**** Listed records

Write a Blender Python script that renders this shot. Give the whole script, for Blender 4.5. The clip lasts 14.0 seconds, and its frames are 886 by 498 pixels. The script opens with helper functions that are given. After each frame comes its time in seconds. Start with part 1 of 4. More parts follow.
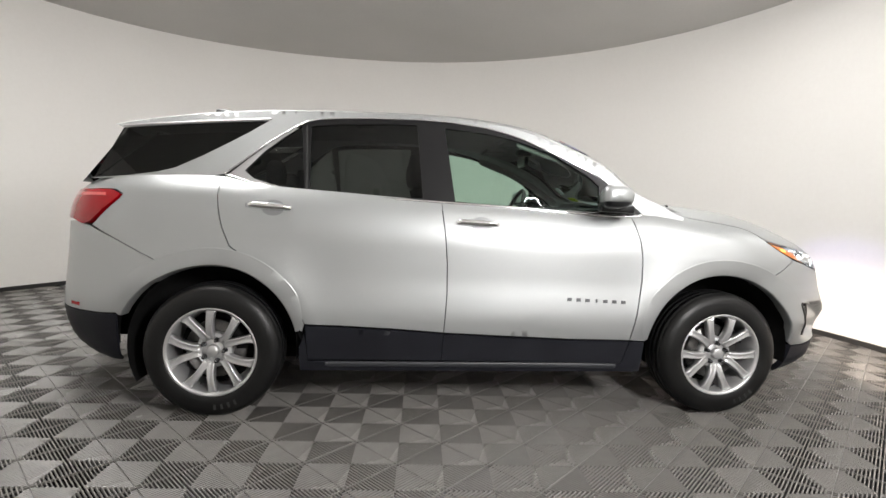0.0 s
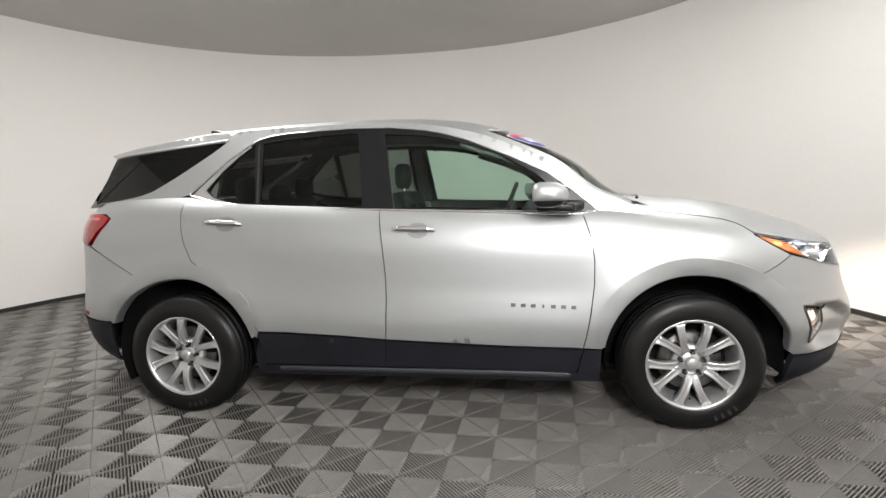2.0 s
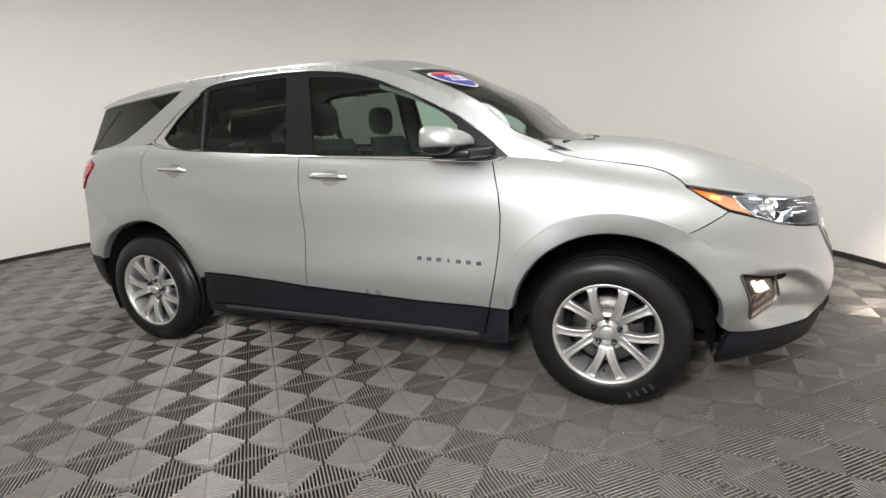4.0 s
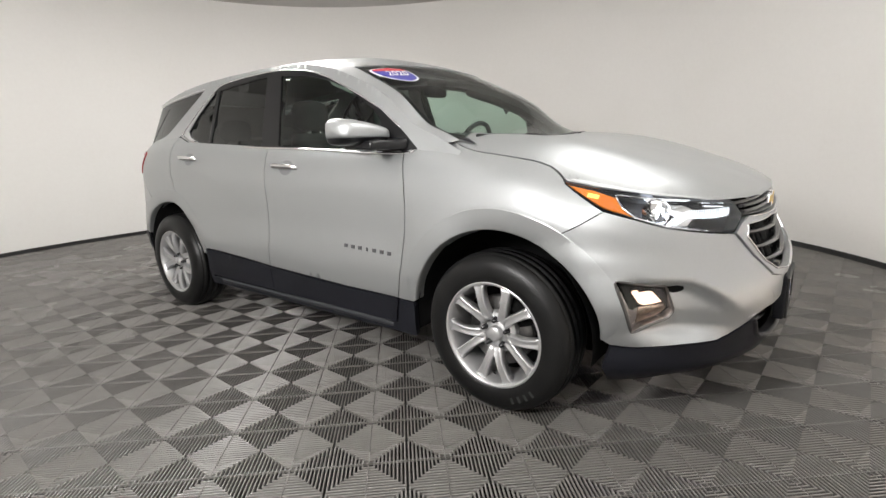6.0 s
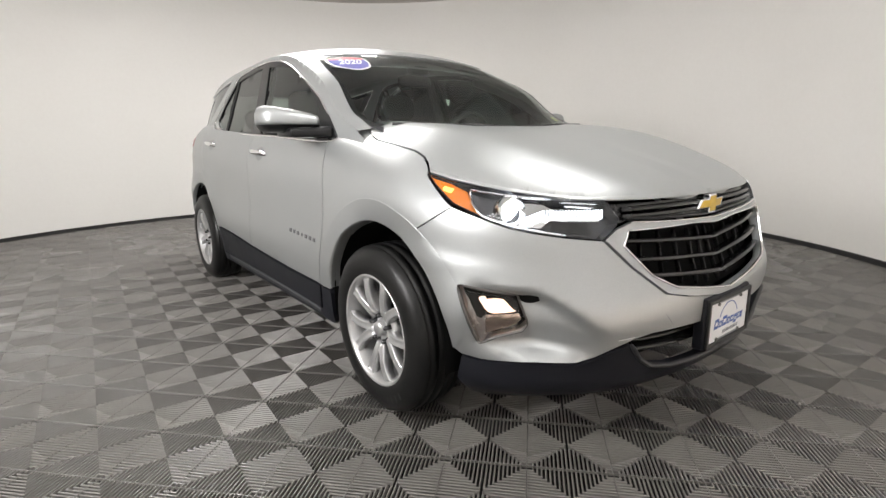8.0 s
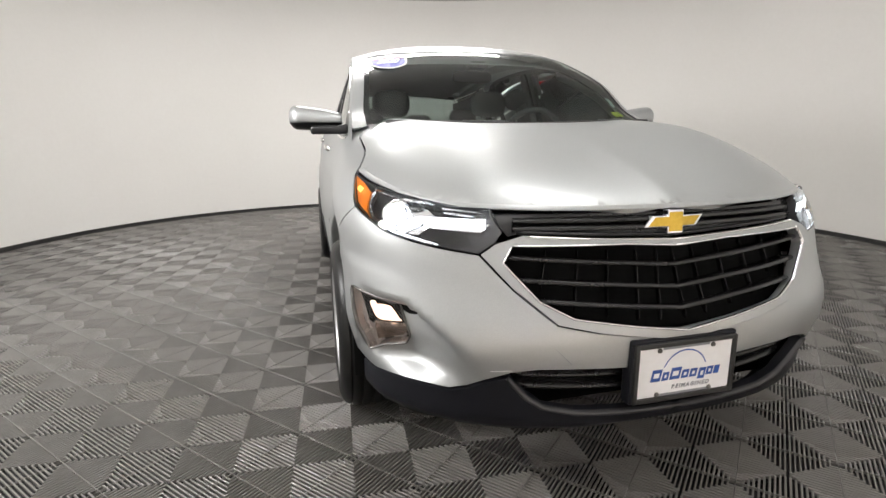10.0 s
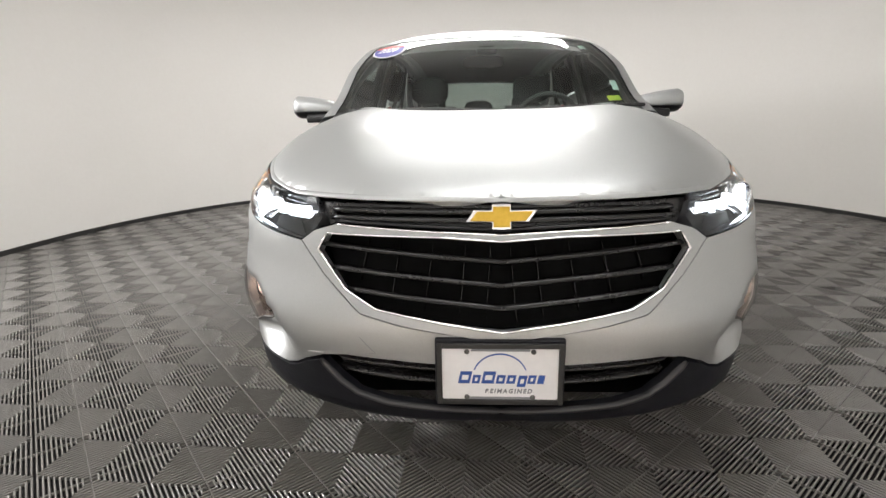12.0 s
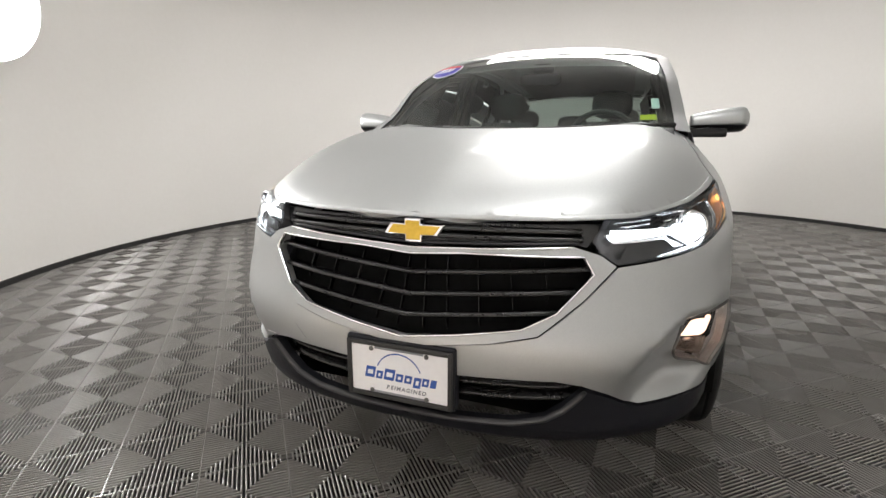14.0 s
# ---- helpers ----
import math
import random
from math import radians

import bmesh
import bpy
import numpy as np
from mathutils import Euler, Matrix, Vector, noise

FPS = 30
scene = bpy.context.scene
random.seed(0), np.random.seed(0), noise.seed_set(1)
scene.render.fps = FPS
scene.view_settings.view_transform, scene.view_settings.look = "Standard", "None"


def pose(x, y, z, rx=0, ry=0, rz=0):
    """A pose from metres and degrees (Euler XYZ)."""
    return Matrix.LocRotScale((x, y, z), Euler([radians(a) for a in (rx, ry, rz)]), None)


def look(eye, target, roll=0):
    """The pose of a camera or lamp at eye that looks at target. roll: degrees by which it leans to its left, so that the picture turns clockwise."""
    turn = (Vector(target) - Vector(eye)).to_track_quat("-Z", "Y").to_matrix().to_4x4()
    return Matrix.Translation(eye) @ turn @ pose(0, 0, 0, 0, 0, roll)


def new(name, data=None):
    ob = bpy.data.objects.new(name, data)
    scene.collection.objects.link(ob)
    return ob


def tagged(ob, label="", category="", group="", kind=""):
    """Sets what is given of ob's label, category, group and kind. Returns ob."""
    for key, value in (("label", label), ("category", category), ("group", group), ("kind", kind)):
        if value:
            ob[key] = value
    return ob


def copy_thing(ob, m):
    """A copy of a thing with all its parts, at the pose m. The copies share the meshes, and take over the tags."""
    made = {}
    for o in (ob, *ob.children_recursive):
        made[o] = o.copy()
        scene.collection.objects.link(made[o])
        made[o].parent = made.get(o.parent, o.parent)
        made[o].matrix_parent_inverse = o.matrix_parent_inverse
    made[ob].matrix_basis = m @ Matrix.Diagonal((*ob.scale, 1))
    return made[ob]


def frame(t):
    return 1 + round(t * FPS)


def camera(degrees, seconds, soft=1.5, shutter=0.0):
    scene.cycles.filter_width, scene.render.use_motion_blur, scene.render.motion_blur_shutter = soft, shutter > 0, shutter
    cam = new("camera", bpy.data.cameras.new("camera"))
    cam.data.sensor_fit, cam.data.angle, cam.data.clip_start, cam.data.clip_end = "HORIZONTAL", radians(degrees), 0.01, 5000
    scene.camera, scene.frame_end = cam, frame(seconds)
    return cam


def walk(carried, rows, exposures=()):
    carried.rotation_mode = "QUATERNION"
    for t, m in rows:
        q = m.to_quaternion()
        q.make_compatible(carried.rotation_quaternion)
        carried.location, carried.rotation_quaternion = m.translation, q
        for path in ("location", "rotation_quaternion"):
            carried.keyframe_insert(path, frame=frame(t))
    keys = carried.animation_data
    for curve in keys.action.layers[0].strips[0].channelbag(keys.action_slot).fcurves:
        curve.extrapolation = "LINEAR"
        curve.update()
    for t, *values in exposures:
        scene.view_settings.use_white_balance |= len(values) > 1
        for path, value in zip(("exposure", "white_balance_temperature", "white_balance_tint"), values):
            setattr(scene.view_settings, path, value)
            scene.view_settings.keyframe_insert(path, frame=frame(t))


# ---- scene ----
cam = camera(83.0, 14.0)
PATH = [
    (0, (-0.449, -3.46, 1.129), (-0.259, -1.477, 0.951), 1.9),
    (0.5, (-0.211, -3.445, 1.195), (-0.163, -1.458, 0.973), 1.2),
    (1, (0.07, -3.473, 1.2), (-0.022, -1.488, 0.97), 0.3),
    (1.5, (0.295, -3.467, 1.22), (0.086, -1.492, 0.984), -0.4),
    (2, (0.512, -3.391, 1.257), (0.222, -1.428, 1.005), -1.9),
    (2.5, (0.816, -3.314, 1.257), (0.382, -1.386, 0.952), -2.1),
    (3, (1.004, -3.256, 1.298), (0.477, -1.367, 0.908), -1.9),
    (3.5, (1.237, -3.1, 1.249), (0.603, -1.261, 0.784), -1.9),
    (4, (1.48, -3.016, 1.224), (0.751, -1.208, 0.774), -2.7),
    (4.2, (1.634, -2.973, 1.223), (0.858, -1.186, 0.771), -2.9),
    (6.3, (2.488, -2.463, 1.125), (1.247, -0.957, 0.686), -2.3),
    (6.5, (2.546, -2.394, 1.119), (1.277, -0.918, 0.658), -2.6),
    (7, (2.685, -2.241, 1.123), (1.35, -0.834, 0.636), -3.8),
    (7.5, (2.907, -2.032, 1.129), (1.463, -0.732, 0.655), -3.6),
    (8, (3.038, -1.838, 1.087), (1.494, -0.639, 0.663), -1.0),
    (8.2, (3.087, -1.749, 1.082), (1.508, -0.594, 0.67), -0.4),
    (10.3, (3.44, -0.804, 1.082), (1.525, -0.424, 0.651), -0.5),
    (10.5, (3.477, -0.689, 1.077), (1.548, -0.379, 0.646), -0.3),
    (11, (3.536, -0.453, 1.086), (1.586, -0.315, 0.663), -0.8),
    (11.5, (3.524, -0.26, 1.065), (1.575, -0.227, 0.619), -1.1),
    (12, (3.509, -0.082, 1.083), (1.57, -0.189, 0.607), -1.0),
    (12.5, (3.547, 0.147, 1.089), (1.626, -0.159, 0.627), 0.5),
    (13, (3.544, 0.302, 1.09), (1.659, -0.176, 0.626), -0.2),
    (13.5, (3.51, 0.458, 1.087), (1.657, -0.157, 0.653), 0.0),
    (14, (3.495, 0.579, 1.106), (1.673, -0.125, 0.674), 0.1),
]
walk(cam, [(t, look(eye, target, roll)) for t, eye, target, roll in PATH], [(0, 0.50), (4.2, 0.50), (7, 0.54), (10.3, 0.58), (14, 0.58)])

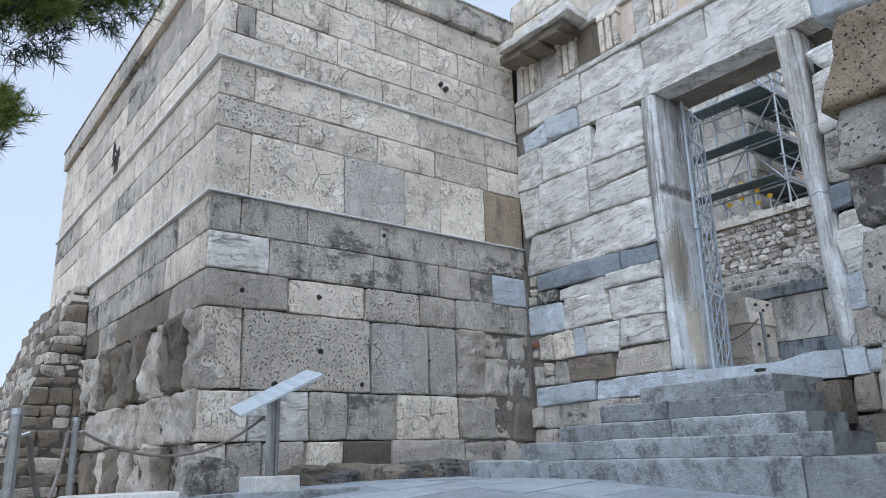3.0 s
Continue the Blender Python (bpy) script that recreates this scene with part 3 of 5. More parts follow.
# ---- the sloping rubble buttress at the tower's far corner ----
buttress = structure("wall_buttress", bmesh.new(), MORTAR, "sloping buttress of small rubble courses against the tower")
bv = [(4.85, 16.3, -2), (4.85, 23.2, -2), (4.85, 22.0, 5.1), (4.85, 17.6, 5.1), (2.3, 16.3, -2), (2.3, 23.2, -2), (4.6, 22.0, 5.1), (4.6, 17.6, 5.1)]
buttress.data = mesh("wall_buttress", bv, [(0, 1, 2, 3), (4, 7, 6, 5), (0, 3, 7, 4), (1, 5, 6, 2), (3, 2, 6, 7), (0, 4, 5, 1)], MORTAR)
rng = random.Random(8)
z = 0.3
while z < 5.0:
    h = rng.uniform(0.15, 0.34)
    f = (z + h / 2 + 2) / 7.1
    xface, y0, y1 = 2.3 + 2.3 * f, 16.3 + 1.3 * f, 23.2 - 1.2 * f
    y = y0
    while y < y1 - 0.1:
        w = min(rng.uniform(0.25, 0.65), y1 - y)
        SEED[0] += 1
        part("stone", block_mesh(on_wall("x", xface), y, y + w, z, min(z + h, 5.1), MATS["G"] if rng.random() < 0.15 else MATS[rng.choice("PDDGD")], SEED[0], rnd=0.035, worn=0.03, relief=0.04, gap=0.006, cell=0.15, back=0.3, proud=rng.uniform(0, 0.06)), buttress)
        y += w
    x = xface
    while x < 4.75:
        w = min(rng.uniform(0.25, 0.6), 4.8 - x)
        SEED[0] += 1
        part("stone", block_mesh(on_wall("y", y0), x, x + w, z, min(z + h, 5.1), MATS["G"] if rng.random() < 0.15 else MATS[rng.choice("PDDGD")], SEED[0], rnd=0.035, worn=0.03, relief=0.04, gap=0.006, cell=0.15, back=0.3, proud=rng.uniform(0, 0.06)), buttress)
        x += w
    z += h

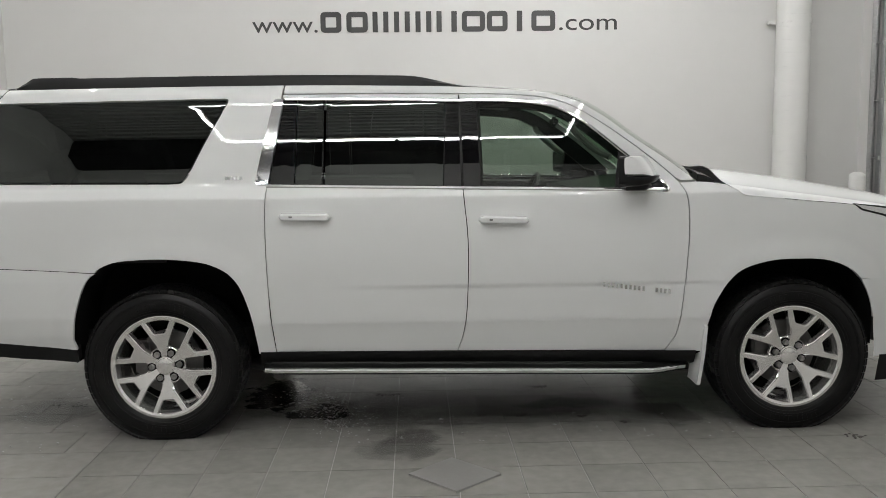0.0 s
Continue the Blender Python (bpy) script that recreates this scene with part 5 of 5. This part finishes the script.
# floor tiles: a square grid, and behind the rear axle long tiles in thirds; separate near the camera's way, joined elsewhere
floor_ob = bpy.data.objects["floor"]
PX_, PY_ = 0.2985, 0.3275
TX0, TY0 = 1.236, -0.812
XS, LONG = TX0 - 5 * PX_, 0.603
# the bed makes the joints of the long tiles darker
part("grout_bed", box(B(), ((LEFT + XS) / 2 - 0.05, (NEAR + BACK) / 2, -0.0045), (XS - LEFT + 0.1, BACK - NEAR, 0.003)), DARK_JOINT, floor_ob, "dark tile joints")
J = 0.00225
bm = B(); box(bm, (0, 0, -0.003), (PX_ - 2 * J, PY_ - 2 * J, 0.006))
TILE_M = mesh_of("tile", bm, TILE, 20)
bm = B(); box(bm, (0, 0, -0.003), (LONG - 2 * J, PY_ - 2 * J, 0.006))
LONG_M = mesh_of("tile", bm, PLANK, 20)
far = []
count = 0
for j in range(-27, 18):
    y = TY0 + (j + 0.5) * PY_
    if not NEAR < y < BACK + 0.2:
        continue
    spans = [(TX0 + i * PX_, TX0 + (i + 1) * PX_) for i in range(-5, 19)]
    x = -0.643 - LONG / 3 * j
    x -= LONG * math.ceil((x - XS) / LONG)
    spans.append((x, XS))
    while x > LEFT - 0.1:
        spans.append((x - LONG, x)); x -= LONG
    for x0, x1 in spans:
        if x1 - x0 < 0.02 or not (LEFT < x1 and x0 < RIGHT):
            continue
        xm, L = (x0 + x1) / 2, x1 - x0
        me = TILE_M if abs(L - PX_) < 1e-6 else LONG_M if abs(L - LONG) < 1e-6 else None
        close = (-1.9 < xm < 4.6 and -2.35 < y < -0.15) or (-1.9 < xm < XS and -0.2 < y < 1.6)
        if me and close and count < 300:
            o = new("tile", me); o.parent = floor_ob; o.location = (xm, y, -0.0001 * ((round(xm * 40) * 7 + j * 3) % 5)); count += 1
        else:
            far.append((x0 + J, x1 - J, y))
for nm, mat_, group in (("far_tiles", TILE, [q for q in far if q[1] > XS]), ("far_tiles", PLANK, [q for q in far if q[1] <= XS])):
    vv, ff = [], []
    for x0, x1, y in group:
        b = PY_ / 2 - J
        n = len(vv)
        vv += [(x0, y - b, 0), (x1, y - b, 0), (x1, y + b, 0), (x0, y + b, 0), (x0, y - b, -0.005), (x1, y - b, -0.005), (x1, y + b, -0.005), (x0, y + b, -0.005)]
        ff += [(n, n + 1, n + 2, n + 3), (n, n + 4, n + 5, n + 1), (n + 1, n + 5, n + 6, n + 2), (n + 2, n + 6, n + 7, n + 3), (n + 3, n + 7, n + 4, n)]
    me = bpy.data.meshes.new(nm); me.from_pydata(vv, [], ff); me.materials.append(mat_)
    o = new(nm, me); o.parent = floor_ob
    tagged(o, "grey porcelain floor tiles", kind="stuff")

********

* Your instructions *
Omitting all pictures, restate exactly the lines of the material from its start through the line that contains "scene = bpy.context.scene".

* Solution to this problem *
Write a Blender Python script that renders this shot. Give the whole script, for Blender 4.5. The clip lasts 14.0 seconds, and its frames are 886 by 498 pixels. The script opens with helper functions that are given. After each frame comes its time in seconds. Start with part 1 of 4. More parts follow.
0.0 s
2.0 s
4.0 s
6.0 s
8.0 s
10.0 s
12.0 s
14.0 s
# ---- helpers ----
import math
import random
from math import radians

import bmesh
import bpy
import numpy as np
from mathutils import Euler, Matrix, Vector, noise

FPS = 30
scene = bpy.context.scene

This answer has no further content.